Start by downloading the data from https://github.com/gsoh/VED into the `data` folder (please create it if it is not there). After expanding all the CSV files, please run the code below.

Note: Please install the `pyarrow` package before running this notebook.

In [None]:
import numpy as np
import pandas as pd
import os

Set the data path and target file name.

In [None]:
data_path = "./data"
parquet_file = os.path.join(data_path, "ved.parquet")

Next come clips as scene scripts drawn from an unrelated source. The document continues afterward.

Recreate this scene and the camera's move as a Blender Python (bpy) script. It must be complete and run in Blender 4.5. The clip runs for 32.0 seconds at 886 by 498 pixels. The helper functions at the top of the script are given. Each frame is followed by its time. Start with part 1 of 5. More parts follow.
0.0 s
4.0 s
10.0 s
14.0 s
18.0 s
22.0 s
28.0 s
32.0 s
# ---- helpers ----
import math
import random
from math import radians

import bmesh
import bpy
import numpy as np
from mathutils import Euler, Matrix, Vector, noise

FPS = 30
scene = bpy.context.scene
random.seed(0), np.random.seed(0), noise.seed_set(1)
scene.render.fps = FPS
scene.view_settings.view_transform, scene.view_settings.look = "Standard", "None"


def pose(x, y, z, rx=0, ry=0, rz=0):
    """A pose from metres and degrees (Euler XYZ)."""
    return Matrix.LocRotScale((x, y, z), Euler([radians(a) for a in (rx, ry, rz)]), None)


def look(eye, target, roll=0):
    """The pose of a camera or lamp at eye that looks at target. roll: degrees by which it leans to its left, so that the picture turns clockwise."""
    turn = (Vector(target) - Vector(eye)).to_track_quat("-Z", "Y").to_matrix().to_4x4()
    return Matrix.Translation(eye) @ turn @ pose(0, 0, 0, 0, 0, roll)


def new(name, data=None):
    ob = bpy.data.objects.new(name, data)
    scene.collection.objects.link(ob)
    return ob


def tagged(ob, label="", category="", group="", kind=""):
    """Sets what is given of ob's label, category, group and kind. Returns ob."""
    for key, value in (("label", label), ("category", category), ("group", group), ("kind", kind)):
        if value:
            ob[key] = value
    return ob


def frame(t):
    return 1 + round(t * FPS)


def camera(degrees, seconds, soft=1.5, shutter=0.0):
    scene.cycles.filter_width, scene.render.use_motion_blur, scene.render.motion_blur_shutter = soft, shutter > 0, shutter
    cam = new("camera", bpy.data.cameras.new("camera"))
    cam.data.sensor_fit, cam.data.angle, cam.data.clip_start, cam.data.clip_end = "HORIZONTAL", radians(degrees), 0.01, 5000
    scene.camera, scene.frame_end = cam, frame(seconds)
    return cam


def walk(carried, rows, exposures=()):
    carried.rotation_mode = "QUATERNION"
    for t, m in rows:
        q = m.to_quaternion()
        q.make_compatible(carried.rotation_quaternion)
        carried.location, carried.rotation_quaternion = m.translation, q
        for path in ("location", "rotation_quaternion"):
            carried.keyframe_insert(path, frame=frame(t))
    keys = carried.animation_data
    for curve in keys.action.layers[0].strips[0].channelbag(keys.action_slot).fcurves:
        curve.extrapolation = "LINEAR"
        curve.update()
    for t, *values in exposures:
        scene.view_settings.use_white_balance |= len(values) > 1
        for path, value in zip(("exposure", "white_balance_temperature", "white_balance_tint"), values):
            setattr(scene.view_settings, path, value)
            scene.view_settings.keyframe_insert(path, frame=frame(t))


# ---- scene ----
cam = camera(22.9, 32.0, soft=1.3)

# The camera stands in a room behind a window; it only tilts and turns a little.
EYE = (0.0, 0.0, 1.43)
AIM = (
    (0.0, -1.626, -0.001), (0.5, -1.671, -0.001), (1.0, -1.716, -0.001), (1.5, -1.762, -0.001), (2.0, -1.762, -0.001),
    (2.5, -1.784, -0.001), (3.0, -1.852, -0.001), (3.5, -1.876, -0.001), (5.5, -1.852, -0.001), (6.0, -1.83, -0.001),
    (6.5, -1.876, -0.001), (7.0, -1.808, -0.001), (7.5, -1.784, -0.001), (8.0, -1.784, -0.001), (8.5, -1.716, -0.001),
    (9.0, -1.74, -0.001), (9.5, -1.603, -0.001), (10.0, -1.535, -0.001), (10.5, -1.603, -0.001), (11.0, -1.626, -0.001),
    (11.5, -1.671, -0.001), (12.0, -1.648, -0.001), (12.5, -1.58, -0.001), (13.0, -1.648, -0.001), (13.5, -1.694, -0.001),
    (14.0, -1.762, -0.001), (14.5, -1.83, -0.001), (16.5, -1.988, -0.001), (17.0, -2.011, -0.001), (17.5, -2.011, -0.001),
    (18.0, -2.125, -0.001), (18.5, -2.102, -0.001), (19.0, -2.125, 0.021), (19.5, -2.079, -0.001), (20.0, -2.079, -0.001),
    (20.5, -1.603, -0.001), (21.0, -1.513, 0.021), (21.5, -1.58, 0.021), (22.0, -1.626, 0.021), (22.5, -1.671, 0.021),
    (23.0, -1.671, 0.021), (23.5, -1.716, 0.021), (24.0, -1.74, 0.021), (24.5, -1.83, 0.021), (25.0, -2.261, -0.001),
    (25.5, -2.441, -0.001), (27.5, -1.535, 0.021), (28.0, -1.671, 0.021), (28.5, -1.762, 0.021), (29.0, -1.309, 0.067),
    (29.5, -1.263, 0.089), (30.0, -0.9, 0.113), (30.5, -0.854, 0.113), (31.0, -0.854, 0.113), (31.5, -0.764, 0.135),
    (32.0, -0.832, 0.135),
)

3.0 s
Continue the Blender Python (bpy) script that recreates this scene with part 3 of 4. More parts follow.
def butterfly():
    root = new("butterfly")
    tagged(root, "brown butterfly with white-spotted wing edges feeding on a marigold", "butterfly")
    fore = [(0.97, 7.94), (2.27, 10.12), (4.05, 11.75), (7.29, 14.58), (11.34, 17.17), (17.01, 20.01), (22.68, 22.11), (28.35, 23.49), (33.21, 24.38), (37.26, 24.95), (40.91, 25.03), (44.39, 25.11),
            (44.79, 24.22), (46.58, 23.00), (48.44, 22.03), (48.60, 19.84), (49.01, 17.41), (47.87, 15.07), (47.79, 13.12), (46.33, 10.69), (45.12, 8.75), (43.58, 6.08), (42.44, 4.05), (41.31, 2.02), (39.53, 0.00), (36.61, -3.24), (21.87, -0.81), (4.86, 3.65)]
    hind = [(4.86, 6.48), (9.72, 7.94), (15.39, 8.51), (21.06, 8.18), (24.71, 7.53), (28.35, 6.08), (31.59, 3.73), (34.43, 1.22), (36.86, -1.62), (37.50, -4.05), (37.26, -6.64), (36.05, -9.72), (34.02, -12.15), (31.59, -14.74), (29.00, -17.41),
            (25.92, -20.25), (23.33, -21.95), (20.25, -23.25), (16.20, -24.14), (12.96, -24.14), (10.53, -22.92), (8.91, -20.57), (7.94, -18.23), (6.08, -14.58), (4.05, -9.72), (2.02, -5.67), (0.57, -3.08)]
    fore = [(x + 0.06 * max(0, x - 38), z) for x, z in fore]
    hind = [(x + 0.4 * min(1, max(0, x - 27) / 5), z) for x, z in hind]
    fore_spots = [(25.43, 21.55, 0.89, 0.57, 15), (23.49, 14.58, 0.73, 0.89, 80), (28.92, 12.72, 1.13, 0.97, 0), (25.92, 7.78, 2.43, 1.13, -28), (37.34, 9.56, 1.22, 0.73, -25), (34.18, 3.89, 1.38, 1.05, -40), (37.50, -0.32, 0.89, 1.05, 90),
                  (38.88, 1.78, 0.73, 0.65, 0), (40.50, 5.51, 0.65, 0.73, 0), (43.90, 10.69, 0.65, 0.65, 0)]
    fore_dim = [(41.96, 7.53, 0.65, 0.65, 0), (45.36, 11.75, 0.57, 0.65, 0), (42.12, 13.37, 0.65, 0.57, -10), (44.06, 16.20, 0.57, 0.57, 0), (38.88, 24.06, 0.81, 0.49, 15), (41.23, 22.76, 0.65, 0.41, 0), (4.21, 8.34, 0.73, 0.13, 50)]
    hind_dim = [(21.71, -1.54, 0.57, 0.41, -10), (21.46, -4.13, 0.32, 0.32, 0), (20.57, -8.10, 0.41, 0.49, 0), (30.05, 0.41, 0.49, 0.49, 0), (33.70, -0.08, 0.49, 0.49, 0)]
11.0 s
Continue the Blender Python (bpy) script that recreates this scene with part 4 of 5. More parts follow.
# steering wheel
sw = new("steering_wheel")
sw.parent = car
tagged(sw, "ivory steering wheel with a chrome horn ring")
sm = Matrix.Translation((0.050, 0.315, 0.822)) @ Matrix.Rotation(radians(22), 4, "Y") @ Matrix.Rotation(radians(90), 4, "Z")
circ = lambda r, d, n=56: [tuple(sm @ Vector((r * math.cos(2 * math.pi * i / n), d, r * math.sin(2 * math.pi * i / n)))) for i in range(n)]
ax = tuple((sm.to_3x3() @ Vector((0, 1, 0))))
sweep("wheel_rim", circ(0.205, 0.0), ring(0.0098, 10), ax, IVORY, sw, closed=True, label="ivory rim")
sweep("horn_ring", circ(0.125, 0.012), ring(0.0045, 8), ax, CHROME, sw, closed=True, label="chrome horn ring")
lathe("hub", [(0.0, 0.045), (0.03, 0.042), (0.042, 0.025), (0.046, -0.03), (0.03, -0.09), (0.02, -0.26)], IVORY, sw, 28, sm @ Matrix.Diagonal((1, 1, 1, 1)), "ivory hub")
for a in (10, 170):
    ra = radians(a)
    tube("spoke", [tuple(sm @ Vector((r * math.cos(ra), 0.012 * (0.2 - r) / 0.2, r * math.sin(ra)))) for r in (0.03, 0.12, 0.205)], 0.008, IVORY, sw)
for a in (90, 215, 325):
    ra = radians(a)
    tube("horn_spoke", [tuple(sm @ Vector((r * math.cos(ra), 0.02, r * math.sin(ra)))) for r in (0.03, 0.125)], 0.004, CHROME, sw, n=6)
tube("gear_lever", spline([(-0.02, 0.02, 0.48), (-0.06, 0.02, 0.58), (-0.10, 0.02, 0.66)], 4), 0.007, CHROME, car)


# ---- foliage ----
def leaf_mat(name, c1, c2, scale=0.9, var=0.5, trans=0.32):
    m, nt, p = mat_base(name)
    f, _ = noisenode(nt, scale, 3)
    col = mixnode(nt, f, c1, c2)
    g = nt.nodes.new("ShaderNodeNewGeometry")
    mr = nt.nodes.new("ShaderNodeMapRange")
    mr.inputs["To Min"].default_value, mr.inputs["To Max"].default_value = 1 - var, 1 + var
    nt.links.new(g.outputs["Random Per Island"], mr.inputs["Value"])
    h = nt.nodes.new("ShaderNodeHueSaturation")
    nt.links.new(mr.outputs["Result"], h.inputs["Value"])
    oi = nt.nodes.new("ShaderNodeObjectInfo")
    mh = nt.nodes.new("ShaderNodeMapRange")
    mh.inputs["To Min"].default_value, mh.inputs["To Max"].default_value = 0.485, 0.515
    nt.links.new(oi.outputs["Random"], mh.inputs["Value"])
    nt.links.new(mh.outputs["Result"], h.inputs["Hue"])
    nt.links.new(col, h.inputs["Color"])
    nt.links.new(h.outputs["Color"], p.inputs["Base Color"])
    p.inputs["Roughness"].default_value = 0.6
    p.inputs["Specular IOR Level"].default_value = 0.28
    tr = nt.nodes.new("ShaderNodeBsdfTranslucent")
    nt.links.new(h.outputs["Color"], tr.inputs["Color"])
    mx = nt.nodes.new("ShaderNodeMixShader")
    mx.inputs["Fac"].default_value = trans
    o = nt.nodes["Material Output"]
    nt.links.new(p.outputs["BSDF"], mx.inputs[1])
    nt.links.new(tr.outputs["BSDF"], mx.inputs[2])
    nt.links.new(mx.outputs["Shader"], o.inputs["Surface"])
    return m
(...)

The `read_data_frame` function reads a single VED CSV file into its own DataFrame object. It is meant to be used with the `map` function in a comprehension expression (see below).

In [None]:
def read_data_frame(filename):
    columns = ['DayNum', 'VehId', 'Trip', 'Timestamp(ms)', 'Latitude[deg]', 'Longitude[deg]', 
               'Vehicle Speed[km/h]']
    types = {'VehId': np.int64,
             'Trip': np.int64,
             'Timestamp(ms)': np.int64}
    df = pd.read_csv(filename, usecols=columns, dtype=types)
    return df

Read all the files into the same DataFrame and dump it into a single parquet file.

In [None]:
files = [os.path.join(data_path, file) for file in os.listdir(data_path) if file.endswith(".csv")]
df = pd.concat(map(read_data_frame, files), ignore_index=True)
df = df.sort_values(by=['VehId', 'DayNum', 'Timestamp(ms)'])
df.to_parquet(parquet_file)